__WHAT TO PRODUCE__
Identify the lines that contain the string "with", then copy each of them.

__INFORMATION SUPPLIED__
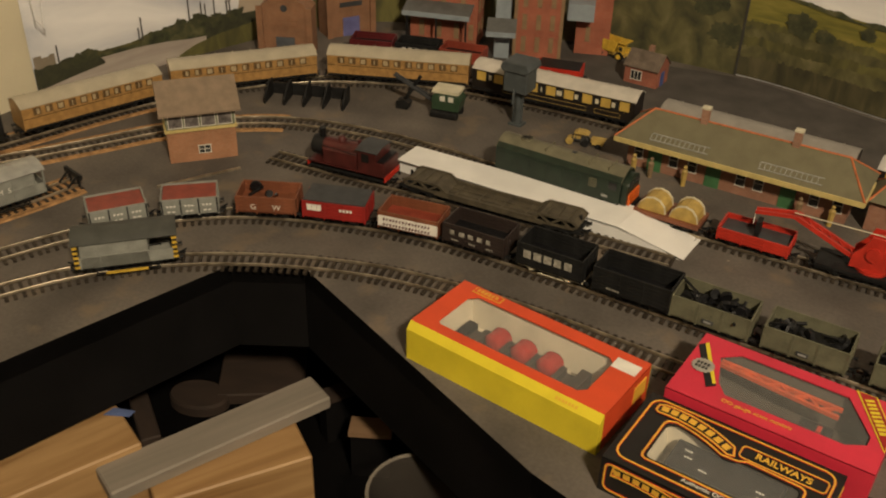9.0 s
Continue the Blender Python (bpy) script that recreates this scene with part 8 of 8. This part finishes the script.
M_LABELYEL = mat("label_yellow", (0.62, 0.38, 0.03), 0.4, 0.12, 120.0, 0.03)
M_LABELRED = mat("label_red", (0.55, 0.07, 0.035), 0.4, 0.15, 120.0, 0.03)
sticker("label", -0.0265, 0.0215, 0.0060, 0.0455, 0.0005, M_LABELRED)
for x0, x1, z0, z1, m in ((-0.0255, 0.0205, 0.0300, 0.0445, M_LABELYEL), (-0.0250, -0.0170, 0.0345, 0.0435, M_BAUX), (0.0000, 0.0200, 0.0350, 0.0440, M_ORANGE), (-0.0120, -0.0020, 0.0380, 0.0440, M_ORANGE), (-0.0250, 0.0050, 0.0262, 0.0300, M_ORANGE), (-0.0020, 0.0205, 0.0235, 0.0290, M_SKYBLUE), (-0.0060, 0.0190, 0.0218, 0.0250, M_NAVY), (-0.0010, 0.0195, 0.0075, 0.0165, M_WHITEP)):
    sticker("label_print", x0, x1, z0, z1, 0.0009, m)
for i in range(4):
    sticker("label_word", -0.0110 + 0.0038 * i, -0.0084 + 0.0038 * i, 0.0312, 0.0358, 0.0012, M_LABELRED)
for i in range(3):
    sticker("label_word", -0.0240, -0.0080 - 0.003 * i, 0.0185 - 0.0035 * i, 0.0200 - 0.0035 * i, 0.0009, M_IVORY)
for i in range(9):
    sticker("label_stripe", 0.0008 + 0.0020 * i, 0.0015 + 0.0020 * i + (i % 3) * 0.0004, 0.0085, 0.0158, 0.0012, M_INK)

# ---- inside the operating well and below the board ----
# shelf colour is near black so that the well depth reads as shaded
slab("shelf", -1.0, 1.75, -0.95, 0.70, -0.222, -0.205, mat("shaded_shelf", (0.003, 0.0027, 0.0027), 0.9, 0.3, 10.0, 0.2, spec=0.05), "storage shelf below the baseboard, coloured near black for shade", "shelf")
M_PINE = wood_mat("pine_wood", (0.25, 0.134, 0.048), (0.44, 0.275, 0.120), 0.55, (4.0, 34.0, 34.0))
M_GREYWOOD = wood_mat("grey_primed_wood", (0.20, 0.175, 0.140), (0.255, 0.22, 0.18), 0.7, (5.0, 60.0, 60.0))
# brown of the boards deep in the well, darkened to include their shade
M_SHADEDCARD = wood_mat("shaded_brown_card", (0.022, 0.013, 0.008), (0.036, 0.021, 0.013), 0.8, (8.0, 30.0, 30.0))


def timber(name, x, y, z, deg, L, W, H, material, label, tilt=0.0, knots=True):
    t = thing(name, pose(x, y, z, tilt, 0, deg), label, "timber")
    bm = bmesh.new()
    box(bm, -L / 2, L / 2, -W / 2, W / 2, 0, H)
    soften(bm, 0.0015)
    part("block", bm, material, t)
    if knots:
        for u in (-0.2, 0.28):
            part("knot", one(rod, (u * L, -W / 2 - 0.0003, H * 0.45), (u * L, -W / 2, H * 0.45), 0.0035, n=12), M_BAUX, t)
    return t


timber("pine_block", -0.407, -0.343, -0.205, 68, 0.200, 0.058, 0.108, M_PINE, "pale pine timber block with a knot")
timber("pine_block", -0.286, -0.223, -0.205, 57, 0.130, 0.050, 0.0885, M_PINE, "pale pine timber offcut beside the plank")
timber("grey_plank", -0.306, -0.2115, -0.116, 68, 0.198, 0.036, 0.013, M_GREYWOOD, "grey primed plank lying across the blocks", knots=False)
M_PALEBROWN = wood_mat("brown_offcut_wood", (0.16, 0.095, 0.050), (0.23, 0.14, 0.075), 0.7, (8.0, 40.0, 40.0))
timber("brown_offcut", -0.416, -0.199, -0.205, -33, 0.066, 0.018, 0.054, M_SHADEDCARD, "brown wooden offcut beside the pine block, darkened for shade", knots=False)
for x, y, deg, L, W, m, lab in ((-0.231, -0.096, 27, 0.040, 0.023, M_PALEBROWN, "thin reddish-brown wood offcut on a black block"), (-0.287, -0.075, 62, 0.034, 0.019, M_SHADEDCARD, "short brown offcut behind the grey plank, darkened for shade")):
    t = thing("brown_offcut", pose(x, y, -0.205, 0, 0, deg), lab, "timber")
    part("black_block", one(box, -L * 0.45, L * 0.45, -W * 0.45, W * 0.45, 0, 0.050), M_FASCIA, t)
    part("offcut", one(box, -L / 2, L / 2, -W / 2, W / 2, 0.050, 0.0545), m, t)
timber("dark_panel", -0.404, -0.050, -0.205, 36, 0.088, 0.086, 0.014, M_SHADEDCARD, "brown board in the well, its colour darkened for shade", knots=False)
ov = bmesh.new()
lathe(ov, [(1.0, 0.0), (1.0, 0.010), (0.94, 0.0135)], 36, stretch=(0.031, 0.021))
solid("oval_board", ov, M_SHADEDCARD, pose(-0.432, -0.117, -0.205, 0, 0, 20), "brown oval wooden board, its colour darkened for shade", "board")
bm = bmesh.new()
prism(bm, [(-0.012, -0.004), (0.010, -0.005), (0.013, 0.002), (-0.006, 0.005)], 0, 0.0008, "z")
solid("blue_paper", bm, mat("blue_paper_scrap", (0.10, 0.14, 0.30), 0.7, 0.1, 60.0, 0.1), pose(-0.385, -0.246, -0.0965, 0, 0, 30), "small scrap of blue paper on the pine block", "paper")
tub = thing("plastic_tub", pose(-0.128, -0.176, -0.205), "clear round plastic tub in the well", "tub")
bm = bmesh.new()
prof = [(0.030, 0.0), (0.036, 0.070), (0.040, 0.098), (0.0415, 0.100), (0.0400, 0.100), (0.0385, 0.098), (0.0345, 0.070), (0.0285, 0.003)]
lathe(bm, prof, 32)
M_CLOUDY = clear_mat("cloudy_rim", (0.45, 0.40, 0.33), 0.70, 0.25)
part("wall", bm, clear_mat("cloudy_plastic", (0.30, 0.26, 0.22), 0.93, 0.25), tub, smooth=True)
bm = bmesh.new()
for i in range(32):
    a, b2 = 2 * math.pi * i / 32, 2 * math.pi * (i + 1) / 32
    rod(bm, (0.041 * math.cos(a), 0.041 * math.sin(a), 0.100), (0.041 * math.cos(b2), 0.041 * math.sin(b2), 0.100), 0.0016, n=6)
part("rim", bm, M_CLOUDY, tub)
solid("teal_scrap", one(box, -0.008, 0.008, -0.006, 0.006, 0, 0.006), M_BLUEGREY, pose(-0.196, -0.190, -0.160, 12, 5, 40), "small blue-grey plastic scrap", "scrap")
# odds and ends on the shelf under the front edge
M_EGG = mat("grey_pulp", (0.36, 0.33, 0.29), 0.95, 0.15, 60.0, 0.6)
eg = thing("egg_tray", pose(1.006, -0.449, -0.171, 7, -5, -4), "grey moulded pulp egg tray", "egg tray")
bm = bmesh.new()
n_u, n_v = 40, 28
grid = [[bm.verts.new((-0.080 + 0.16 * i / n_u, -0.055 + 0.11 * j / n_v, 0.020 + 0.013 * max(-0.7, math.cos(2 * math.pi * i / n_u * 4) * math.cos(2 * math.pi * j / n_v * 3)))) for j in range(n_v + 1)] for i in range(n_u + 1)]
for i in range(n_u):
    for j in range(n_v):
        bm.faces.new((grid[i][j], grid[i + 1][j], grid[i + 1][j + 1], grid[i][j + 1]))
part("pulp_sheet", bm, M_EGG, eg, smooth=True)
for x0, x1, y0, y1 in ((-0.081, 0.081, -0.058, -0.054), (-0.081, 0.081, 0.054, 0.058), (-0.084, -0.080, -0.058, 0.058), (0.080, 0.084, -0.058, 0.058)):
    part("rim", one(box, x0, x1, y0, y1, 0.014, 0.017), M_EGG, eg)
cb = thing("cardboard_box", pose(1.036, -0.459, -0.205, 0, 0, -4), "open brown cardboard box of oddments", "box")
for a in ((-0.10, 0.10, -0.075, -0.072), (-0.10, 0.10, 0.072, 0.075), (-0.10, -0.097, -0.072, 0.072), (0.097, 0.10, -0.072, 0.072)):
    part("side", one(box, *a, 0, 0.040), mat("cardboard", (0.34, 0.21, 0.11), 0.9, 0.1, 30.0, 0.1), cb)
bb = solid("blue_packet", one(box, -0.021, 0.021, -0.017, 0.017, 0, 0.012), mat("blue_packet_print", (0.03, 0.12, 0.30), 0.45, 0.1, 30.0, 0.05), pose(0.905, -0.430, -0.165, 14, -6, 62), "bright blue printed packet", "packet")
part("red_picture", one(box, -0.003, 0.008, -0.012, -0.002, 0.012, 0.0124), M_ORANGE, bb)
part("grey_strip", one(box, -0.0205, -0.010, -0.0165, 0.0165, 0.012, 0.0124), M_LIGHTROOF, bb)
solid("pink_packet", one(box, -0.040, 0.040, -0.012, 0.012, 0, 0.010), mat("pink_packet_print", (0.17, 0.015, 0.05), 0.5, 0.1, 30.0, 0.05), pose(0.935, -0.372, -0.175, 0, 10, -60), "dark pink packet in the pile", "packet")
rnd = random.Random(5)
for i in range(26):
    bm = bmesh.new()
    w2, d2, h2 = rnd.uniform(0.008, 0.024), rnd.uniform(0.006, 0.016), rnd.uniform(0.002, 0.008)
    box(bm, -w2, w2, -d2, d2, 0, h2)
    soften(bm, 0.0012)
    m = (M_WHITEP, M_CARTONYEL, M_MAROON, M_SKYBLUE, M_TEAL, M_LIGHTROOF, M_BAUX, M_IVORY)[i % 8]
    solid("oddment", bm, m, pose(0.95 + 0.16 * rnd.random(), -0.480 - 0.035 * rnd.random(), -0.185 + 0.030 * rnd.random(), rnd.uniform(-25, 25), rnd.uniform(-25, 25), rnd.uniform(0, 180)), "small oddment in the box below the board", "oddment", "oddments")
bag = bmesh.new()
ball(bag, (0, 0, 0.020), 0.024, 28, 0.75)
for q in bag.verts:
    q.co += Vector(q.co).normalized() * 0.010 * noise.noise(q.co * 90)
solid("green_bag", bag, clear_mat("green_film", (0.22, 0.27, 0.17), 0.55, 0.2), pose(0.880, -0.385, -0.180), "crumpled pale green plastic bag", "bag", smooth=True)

__SOLVED PROBLEM__
Continue the Blender Python (bpy) script that recreates this scene with part 8 of 8. This part finishes the script.
timber("pine_block", -0.407, -0.343, -0.205, 68, 0.200, 0.058, 0.108, M_PINE, "pale pine timber block with a knot")